Мальчик оказался необыкновенно способным. Приглянулся он тогда гостящей в
Петербурге Амалии Баденской. Принцесса пожелала иметь у себя это дитя степей. И
Екатерина великодушно подарила его, как одаривала любимцев золотой табакеркой
или перламутровым веером. В ее глазах и мальчик был такой же вещью,
безделушкой. Так оказался Федор в немецком городе Бадене. Сначала принцесса
хотела сделать из него медика, но увидев, как он превосходно копирует
анатомические фигуры, отдала его в обучение к придворному живописцу Меллингу, а
затем - художнику и директору галереи Бекеру. Его талант проявился настолько
ярко, что вскоре Федор был послан в Рим для усовершенствования, в искусстве. В
столице Италии Федор вырабатывает свою художественную манеру. И хотя его
называют живописцем, гравюра и рисунок стали его излюбленным жанром. Его
рисунки, сделанные в Италии, приводили в изумление даже знатоков. Лорд Эльджин,
отправлявшийся в Грецию для изучения Парфенона, пригласил с собой для зарисовок
знаменитого памятника и Федора Калмыка. Позже личный секретарь Эльджина
Гамильтон в докладе неаполитанскому королю писал удивленно: «Очень странно, что
во всем Риме не нашлось ни одного рисовальщика скульптур - римлянина, у
которого были бы сколько-нибудь подходящие способности. Мы выбрали одного,
считающегося лучшим в этой области, с прекрасным характером и хорошими
манерами. Возможно, он единственный человек, обладающий вкусом, которого
породила его нация, он татарин, и происходит из Астрахани, учился в Германии и
работал 8 лет в Риме. Его плата 100 фунтов стерлингов в год».
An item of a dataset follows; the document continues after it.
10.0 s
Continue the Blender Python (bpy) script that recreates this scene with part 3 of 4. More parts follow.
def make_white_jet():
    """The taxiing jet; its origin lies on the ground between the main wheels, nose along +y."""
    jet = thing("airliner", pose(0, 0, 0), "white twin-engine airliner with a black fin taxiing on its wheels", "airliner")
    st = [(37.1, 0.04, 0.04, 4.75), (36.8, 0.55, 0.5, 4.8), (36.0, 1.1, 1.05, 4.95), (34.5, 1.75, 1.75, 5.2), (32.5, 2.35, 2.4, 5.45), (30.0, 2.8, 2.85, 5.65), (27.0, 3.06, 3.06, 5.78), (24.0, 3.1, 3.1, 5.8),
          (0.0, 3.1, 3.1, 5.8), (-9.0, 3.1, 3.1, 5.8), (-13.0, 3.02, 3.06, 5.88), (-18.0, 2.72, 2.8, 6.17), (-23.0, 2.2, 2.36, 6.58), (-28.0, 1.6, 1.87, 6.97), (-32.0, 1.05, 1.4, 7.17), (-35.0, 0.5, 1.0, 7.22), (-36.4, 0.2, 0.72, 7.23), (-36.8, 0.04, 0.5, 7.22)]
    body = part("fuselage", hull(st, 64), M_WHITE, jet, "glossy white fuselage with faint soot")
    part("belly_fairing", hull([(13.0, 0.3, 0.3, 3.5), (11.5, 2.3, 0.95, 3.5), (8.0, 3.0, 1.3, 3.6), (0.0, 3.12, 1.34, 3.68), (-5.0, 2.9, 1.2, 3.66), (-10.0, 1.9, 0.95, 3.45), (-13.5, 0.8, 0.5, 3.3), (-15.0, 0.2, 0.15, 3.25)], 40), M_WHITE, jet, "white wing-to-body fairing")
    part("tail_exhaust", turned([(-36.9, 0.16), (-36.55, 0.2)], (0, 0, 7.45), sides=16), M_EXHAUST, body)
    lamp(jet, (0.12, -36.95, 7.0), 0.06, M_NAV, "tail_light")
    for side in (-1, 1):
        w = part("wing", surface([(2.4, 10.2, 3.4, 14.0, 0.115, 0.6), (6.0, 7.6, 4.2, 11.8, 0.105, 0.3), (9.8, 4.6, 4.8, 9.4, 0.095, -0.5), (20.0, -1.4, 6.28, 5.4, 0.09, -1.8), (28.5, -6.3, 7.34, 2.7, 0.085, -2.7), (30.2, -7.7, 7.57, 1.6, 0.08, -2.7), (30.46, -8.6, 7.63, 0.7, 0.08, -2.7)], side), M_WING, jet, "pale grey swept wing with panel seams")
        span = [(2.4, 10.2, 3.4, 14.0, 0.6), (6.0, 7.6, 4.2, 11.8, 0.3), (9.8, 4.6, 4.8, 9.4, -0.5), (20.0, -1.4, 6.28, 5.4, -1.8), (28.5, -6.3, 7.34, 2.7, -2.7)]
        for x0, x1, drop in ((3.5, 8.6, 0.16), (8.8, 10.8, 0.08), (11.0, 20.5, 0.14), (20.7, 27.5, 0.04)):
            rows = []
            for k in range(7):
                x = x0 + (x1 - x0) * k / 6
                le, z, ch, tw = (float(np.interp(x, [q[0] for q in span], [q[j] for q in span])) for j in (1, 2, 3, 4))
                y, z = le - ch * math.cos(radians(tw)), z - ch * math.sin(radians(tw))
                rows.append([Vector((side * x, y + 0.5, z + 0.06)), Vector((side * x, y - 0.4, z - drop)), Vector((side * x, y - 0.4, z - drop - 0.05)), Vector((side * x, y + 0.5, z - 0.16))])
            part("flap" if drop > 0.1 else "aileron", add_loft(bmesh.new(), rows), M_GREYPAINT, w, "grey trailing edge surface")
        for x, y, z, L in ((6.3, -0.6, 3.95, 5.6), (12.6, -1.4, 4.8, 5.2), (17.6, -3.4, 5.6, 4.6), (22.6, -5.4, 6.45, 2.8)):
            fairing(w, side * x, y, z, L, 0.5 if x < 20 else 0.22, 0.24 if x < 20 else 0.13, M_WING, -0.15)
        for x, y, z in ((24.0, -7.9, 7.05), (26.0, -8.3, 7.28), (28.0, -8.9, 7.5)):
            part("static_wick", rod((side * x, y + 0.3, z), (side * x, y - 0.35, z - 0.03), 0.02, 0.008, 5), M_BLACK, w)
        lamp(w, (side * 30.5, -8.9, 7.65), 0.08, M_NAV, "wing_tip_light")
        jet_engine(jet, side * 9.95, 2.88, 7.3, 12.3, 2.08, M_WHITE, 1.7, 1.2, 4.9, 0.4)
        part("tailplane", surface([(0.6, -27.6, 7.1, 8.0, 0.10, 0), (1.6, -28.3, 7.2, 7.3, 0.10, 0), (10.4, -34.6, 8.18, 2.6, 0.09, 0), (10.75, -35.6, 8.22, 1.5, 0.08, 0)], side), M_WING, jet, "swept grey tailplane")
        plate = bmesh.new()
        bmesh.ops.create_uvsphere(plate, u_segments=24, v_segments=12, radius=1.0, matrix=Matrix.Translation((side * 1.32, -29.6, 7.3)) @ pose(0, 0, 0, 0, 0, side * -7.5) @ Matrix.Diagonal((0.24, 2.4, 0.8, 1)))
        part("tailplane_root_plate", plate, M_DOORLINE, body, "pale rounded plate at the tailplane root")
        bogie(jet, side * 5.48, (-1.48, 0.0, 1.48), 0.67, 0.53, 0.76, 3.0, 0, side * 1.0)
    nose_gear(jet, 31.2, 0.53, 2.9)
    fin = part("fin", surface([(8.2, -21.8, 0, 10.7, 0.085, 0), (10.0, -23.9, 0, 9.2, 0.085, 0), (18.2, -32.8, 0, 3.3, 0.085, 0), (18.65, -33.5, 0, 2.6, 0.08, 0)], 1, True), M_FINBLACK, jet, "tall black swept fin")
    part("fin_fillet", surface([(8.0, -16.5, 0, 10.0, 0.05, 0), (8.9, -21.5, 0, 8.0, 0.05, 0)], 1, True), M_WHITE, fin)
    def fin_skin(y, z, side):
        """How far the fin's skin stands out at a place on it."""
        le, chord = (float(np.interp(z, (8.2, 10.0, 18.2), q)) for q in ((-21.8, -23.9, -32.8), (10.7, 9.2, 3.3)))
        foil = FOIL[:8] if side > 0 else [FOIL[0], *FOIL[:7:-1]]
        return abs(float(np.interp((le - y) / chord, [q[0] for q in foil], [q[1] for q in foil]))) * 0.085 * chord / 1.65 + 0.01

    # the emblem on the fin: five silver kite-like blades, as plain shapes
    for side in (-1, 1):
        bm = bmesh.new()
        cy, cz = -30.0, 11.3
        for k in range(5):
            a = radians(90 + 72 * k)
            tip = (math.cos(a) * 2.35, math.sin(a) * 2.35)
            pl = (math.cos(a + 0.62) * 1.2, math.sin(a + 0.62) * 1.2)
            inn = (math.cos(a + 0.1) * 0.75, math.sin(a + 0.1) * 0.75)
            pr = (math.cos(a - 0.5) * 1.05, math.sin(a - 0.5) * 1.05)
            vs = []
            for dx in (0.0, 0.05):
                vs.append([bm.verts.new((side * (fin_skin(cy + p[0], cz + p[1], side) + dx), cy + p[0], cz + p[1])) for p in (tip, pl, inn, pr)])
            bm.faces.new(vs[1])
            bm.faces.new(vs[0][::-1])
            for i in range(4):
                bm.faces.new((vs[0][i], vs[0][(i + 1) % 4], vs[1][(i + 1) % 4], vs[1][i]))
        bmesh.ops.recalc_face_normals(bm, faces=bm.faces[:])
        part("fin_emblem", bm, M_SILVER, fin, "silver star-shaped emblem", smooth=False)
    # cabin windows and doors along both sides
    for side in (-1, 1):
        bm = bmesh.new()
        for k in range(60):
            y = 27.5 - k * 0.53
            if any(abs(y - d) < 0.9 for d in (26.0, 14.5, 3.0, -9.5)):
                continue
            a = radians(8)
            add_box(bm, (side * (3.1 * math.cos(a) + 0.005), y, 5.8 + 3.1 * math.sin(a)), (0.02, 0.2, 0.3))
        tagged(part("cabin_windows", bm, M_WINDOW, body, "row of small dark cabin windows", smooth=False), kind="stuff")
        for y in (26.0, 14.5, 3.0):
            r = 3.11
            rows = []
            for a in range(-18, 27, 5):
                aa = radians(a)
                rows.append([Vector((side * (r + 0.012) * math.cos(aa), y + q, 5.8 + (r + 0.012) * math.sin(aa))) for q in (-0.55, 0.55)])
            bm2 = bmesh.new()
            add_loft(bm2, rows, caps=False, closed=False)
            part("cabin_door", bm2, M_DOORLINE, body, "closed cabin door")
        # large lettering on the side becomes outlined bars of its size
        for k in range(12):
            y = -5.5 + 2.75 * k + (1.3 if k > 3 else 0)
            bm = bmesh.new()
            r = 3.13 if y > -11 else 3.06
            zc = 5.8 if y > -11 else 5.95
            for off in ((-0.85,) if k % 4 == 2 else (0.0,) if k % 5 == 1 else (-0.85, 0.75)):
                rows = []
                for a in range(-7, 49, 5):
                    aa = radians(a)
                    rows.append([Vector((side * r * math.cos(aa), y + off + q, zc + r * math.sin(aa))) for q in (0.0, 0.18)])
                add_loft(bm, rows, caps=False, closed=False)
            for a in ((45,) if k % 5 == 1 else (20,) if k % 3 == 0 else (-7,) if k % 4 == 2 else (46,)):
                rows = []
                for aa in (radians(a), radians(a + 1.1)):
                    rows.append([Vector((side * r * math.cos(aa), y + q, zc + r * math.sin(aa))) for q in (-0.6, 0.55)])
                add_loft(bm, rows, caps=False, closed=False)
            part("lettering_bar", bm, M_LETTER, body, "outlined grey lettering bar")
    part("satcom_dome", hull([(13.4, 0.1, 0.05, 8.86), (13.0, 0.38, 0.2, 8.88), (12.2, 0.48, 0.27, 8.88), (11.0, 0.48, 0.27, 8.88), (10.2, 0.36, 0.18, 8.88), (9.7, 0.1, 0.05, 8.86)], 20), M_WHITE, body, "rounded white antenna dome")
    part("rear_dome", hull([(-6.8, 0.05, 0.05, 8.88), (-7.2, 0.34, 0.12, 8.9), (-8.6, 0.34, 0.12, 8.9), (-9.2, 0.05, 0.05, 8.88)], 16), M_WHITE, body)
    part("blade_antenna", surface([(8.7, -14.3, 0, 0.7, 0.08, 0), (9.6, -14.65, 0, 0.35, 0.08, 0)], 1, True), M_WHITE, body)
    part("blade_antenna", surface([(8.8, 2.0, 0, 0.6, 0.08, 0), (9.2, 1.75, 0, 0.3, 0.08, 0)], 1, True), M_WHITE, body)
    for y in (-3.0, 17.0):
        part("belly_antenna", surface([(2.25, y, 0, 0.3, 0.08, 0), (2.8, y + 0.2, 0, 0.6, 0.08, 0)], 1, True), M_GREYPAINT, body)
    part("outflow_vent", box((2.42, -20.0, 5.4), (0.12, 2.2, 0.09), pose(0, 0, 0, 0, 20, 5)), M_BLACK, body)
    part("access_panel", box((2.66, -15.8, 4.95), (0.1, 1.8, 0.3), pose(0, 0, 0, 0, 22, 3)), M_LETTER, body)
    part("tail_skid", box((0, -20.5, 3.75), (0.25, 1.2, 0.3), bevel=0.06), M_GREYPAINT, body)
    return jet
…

Видно, английскому джентльмену мало были известны этнографические различия
народов, населяющих Россию, и он называет калмыка татарином.
Федор Иванович сохранил привязанность к России на всю жизнь. И всегда стремился
к встречам с русскими. Священник Хант-агент британского правительства в Афинах
писал, например: «Прибыл князь Долгорукий, калмык все время был в его компании,
не работал и, кажется, имел в своей голове какие-то амбициозные планы».
Исследователь Г. Кошеленко предполагает, что «амбициозные планы» -это планы
возвращения в Россию. Однако из Греции художник вместе с Эльджином поехал в
Англию, где должен был закончить гравирование видов Парфенона. Только через
несколько лет он вернулся в Баден, и тут же великий герцог Карл Фридрих поручил
ему сделать росписи в главном соборе города Карлсруэ.
Когда Федор осмотрел собор, то был поражен. Таким колоннам место не в церкви, а
в торжественном праздничном зале; эти декоративные мотивы предназначены были,
казалось, не для смиренной обстановки покаянной молитвы, а для утонченного
праздника жизни. Здесь и роспись стен должна соответствовать архитектурному
замыслу. Нелегкая эта задача. И все же Федор справился с ней блестяще.
Художника забрасывают заказами, наперебой приглашают в разные города Германии.
Но Федор Иванович предпочитает оставаться в Бадене и заказов брать поменьше.
Его интересуют не титулованные особы, а люди искусства. Вот почему наилучшими
считаются его портреты немецкого народного поэта Иоганна Петера Гебеля и
архитектора Вейнбреннера. И автопортрет самого художника. Федор Иванович
изобразил себя очень просто - в домашней рубахе и халате. На голове колпак с
меховой опушкой. В таком наряде обычно работал художник в своей мастерской.
В. В. Стасов очень тепло отзывался об этом автопортрете. Он писал: «Портрет
этот необыкновенно высоко ценится художниками. И не мудрено: это одно из
чудеснейших произведений Гравировального искусства! Все в нем правда и просто,
и скромно; ничего не бросается в глаза; перед вами только голова и бюст калмыка
Средних лет, между 30 и 40, с меховой шпиком на голове никакого фона, никакой
особенной позы, никакого антуража нет у этой калмыцкой головы. Но какая жизнь,
какая правда, какой колорит, какая свежесть, сила и больше всего какой вкус в
этом портрете!
Довольно одного взгляда, чтобы почувствовать, что портрет делал человек с
глубоким художественным даром, с глубоким чувством и великими художественными
инстинктами».
Многие работы Федора Ивановича находятся в европейских музеях. Нет их только в
России. Ему так и не довелось посетить свою родину. Но в 1814 году он видел
своих соотечественников. Вся Европа с изумлением следила за русской армией,
сумевшей разгромить наполеоновские войска. Возможно, сердце знаменитого
художника колыхнула неясная тоска по степным просторам, когда на улицах Бадена
появились гарцующие калмыцкие всадники.